# AIM OF THE TASK:
Up to and including the line that contains "6, 7), (9, 8, 1)])", repeat each line of the data exactly, starting from the first.

# DATA SHOWN:
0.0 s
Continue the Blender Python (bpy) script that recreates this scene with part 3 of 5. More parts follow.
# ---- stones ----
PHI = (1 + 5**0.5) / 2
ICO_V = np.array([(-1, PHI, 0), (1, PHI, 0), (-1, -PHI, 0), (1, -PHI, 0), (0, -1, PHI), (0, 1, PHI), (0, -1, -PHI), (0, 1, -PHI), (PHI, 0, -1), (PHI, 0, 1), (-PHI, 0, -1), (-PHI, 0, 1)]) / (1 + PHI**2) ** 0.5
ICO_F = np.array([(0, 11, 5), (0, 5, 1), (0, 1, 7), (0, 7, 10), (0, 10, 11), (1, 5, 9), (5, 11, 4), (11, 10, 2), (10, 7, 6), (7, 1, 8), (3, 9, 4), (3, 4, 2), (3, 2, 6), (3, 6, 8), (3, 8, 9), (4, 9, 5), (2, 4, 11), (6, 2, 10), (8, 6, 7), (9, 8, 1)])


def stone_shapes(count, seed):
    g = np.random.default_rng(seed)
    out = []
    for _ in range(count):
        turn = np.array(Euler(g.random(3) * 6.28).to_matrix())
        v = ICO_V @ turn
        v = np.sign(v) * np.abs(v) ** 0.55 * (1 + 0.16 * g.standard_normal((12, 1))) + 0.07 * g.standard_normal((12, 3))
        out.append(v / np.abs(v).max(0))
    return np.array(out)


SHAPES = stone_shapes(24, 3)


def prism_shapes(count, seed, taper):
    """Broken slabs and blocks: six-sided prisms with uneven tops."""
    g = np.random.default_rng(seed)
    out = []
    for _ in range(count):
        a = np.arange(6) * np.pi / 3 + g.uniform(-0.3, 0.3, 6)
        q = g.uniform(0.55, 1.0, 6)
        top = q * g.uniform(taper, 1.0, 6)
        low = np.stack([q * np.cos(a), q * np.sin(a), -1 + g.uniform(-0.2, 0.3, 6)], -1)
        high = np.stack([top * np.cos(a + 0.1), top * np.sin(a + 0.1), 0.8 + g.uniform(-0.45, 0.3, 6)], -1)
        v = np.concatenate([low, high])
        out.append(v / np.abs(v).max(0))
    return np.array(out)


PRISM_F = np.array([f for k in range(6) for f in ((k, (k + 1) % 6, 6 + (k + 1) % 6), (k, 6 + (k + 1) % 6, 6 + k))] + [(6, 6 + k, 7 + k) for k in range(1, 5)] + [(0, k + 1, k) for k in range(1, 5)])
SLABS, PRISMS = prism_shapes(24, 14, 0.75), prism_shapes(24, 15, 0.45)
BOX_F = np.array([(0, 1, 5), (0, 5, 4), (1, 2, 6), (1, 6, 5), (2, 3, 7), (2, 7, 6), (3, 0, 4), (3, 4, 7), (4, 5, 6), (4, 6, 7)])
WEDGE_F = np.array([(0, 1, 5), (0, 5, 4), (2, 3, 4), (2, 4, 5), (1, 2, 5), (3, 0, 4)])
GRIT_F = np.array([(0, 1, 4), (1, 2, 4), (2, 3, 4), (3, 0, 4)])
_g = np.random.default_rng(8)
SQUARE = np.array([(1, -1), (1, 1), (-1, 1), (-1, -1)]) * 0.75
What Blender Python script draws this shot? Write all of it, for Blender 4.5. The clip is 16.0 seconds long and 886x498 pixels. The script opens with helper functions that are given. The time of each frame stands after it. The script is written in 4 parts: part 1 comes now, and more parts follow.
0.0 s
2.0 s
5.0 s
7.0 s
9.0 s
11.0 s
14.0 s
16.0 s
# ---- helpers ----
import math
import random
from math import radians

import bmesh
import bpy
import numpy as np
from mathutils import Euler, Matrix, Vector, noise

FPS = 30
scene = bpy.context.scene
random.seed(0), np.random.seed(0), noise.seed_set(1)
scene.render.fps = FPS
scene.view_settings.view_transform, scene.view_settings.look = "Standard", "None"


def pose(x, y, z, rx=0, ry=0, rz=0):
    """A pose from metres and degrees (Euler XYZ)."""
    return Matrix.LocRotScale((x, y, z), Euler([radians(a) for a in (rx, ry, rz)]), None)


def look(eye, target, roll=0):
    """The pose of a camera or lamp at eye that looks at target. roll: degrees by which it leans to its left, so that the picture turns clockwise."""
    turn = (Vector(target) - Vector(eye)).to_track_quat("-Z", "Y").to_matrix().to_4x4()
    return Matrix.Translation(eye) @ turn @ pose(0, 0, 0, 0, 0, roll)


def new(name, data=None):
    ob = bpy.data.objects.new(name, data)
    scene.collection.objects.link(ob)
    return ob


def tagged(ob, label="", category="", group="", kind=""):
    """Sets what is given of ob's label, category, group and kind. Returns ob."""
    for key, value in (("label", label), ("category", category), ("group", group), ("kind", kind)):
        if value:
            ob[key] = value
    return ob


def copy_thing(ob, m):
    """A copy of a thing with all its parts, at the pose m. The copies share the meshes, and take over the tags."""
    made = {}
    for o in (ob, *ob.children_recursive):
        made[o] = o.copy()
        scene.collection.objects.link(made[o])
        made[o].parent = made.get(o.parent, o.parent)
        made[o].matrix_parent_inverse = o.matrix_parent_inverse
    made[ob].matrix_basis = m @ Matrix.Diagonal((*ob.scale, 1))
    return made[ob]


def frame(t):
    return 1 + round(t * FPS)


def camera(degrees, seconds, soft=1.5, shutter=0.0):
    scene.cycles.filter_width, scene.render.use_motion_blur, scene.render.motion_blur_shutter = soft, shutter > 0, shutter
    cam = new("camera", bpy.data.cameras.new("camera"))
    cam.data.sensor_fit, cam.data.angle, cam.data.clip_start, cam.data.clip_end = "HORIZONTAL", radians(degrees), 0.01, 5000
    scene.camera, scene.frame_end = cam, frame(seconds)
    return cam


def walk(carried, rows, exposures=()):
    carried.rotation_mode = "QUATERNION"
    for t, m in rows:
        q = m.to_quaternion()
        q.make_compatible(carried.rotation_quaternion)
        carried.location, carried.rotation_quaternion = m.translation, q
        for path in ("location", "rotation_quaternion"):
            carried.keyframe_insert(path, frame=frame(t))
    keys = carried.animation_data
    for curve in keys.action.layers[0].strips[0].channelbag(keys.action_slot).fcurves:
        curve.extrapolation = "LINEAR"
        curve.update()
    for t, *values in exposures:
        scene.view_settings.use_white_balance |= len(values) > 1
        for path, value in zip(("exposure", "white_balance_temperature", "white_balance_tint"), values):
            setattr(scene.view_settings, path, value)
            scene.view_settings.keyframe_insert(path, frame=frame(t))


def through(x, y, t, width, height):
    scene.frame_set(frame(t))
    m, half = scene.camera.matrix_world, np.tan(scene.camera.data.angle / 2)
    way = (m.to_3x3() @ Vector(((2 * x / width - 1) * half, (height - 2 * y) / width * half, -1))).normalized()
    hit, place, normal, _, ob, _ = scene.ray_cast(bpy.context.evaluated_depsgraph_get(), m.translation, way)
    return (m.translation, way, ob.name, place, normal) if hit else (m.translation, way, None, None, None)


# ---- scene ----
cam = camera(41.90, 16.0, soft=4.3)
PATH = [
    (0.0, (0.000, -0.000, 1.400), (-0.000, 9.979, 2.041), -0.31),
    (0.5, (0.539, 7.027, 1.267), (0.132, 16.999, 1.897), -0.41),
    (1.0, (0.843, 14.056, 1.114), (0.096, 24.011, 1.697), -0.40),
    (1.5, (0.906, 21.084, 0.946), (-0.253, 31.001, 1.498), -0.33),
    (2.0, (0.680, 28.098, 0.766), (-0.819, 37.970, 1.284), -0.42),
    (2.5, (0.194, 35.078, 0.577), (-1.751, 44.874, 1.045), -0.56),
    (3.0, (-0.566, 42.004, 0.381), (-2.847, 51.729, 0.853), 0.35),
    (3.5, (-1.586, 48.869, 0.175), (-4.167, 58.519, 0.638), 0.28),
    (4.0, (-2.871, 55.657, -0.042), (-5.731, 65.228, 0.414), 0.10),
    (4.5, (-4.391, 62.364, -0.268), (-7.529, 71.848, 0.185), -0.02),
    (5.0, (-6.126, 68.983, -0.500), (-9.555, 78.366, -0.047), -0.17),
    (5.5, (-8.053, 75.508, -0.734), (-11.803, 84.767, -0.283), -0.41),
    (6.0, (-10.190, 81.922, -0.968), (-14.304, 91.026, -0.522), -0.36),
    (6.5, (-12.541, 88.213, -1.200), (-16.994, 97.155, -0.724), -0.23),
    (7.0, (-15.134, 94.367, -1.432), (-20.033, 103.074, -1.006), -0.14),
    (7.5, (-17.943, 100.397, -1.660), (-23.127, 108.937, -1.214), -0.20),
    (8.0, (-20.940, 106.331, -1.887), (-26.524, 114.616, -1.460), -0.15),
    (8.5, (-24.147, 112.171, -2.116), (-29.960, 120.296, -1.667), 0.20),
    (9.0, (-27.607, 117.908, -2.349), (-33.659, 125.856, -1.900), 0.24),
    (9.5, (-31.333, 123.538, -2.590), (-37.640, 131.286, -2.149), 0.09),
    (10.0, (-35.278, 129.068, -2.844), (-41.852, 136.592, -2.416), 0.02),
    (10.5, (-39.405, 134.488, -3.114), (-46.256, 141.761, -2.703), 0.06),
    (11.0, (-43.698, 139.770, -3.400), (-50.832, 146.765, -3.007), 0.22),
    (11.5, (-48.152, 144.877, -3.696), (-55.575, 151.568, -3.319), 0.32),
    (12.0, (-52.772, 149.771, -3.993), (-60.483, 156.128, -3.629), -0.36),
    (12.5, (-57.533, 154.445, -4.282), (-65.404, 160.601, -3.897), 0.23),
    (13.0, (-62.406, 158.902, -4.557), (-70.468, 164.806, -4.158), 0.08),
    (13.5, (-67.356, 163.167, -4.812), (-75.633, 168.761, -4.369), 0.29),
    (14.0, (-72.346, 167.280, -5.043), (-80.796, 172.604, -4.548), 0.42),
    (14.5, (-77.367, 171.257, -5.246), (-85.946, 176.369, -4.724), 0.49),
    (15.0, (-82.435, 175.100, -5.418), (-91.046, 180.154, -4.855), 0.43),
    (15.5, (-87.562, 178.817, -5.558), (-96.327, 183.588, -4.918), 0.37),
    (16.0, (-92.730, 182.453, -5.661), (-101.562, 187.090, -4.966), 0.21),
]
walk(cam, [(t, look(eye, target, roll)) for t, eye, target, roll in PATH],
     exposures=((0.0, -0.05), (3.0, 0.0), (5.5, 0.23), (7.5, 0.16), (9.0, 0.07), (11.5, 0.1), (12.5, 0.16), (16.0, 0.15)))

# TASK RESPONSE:
0.0 s
Continue the Blender Python (bpy) script that recreates this scene with part 3 of 5. More parts follow.
# ---- stones ----
PHI = (1 + 5**0.5) / 2
ICO_V = np.array([(-1, PHI, 0), (1, PHI, 0), (-1, -PHI, 0), (1, -PHI, 0), (0, -1, PHI), (0, 1, PHI), (0, -1, -PHI), (0, 1, -PHI), (PHI, 0, -1), (PHI, 0, 1), (-PHI, 0, -1), (-PHI, 0, 1)]) / (1 + PHI**2) ** 0.5
ICO_F = np.array([(0, 11, 5), (0, 5, 1), (0, 1, 7), (0, 7, 10), (0, 10, 11), (1, 5, 9), (5, 11, 4), (11, 10, 2), (10, 7, 6), (7, 1, 8), (3, 9, 4), (3, 4, 2), (3, 2, 6), (3, 6, 8), (3, 8, 9), (4, 9, 5), (2, 4, 11), (6, 2, 10), (8, 6, 7), (9, 8, 1)])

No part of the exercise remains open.